##### DATASET EXCERPT

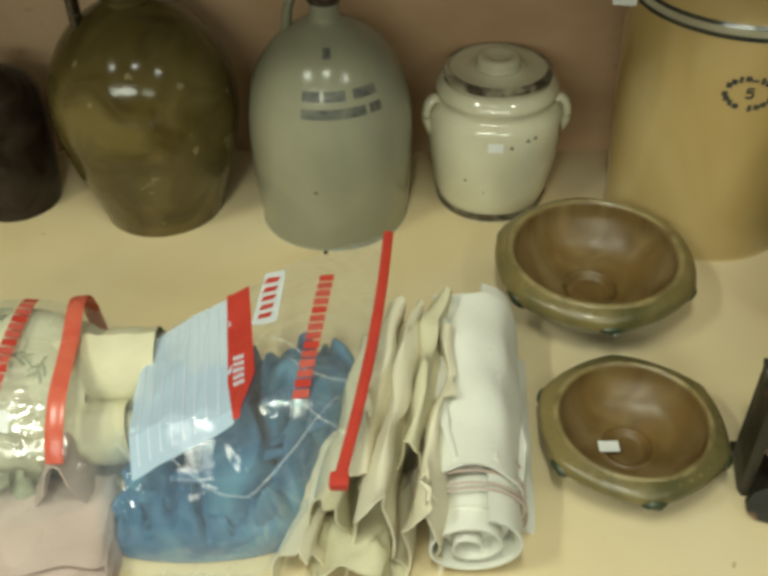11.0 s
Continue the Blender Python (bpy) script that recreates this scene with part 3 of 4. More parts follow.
pottery_bowl(0.4095, 0.912, 0.1335, 0.087, 0.1095, 0.062, "wide olive and tan glazed pottery bowl with green rim bosses", 6, 0.03, 2)
pottery_bowl(0.4135, 0.636, 0.1055, 0.066, 0.0835, 0.056, "smaller olive and tan lobed pottery bowl with price sticker", 6, 0.05, 3)
sticker(0.3925, 0.634, T + 0.0175, 0.024, 0.015, pose(0, 0, 0, 4, 3, 4), "small white price sticker lying in the bowl")


# ---- cast-iron fluting press ----
CAPM = material("worn_grey_metal", (0.30, 0.33, 0.28), (0.22, 0.24, 0.20), 0.45, 40, 0.1, 90)
pr = thing("fluting_press", 0.62, 0.595, T, "old cast-iron hand fluting press with brass rollers and a crank", "press", rz=-9)
# scalloped front panel, leaning back; outline in its own plane
edge = [(-0.095, 0.004), (-0.104, 0.010), (-0.107, 0.022), (-0.101, 0.034), (-0.086, 0.042), (-0.078, 0.050), (-0.078, 0.064), (-0.088, 0.072), (-0.097, 0.080), (-0.099, 0.092), (-0.090, 0.102), (-0.076, 0.106), (-0.074, 0.128)]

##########

[GIVEN REQUEST] Restate the data above word for word. Skip every picture.

[REPLY TO THE EXERCISE]
11.0 s
Continue the Blender Python (bpy) script that recreates this scene with part 3 of 4. More parts follow.
pottery_bowl(0.4095, 0.912, 0.1335, 0.087, 0.1095, 0.062, "wide olive and tan glazed pottery bowl with green rim bosses", 6, 0.03, 2)
pottery_bowl(0.4135, 0.636, 0.1055, 0.066, 0.0835, 0.056, "smaller olive and tan lobed pottery bowl with price sticker", 6, 0.05, 3)
sticker(0.3925, 0.634, T + 0.0175, 0.024, 0.015, pose(0, 0, 0, 4, 3, 4), "small white price sticker lying in the bowl")


# ---- cast-iron fluting press ----
CAPM = material("worn_grey_metal", (0.30, 0.33, 0.28), (0.22, 0.24, 0.20), 0.45, 40, 0.1, 90)
pr = thing("fluting_press", 0.62, 0.595, T, "old cast-iron hand fluting press with brass rollers and a crank", "press", rz=-9)
# scalloped front panel, leaning back; outline in its own plane
edge = [(-0.095, 0.004), (-0.104, 0.010), (-0.107, 0.022), (-0.101, 0.034), (-0.086, 0.042), (-0.078, 0.050), (-0.078, 0.064), (-0.088, 0.072), (-0.097, 0.080), (-0.099, 0.092), (-0.090, 0.102), (-0.076, 0.106), (-0.074, 0.128)]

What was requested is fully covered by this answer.